122 minutes | No MPAA rating

Masterful and maddening, spectacularly original and hugely frustrating, Ari Folman’s “The Congress” is unlike any other film I can name.  Though it dabbles with elements explored by fantasy epics like “The Matrix,” it has its own distinct personality.

Some of us are going to love it. Some will be irritated by it.  And some — like me — will experience both emotions.

Folman’s film (he was the creator of “Waltz With Bashir,” the brilliant animated effort about PTS among former Israeli soldiers) opens on the aging but still-beautiful face of actress Robin Wright.

Wright is playing herself here — or rather an alternative universe version of herself — and she’s reduced to tears as her long-time agent (Harvey Keitel) tells her that at age 44 her acting career is all but kaput.
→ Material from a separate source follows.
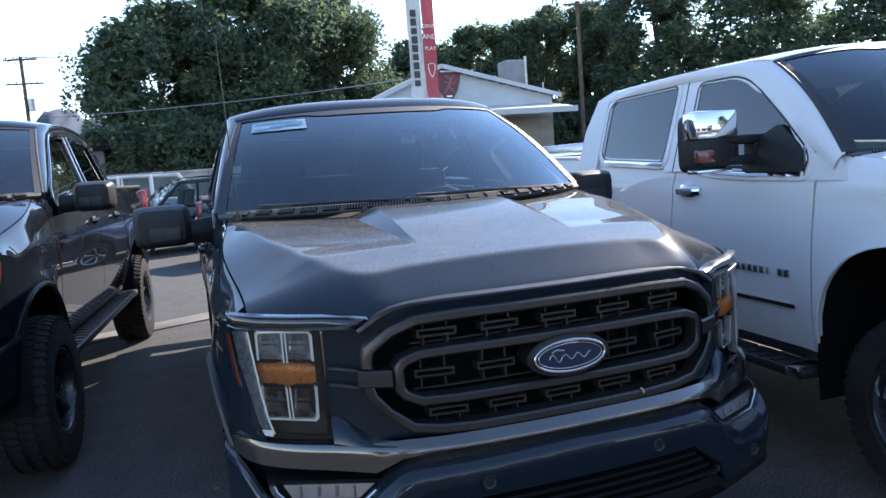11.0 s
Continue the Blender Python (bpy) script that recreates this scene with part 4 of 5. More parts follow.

She’s made too many bad choices in men, movies, and friends, he says. She’s thrown up too many obstacles about the kind of work she’ll do (no science fiction, no porn, no Holocaust movies) and she has earned a rep for not showing up on the set. Yes, yes, usually it’s because she has to deal with yet another emergency involving her son (Kodi Smit-McPhee), who is slowly going both blind and deaf. But that excuse has gotten old.

A meeting with a bullish exec (Danny Huston) at Miramount Pictures provides a last-ditch solution.

The movie biz has been so changed by digital technology, the desk jockey explains, that  actors are obsolete. Most stars have allowed their faces, bodies, voices and emotions to be scanned into a computer where they can be reanimated by skilled CG artists.

The avatar actors thus created can be made younger or older, fatter or thinner. They’re never late. They make no demands or complaints. They never throw tantrums — unless the script calls for it.

“I need Buttercup from ‘The Princess Bride’,” the exec says. “I don’t need you.”